Indeed, well over half my bookings that afternoon were for ‘Basingstoke’. There was a tense moment when I was approached by representatives of the Basingstoke DFAS. Luckily they were all smiles and it appears that I will be able to deliver the talk to their group in 2014 without the prospect of being lynched.

Here, then, is the text of my address:

Ladies and gentlemen, I am an historian of domestic life. I am interested in fundamental things like fashions, hairstyles, and the living arrangements of both rich and poor.

First, I offer a lively introduction to the Bayeux Tapestry. I demonstrate that the Normans were a bunch of skinheads, and that they attributed the downfall of the English to their girly hairstyles.

Or I can take you on a room-by-room tour of Simon de Montfort’s castle in Hampshire. I will reveal the most intimate details of Simon’s home life, even down to his undergarments.

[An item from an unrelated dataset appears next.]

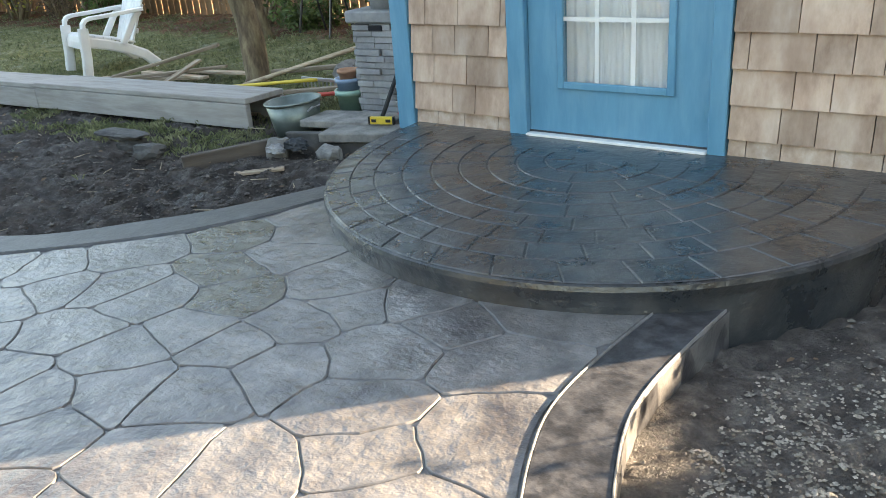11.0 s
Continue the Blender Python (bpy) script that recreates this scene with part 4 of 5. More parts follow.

Or let me guide you through the world of Jane Austen, peeping into peasants’ cottages on the way. I will elaborate on the peasant’s smock and the gentleman’s knee breeches, on powdered wigs and pigtails and on the shocking introduction of the trouser. 

Or I can show you my family photos from the 1890s and early 1900s – scenes of people wearing the latest fashions in the Bois de Boulogne, sitting on bicycles, posing with a new motor car or indulging in mixed bathing, all of which offended or even shocked the conservatively-minded at the time.

Finally, let me commend to you ‘Basingstoke and its Contribution to World Culture’. It is about the post-war development of a typical English town. What motivated the planners who imposed the absurdities of Modernist architecture on our landscape? It is a story that neatly illustrates the ugliest episode in England’s architectural history. You will be thrilled to discover the largest phallus on public display in Britain. You will marvel at the sudden rise of the chav. Hilarity is guaranteed. Please book now to avoid disappointment! Thank you very much.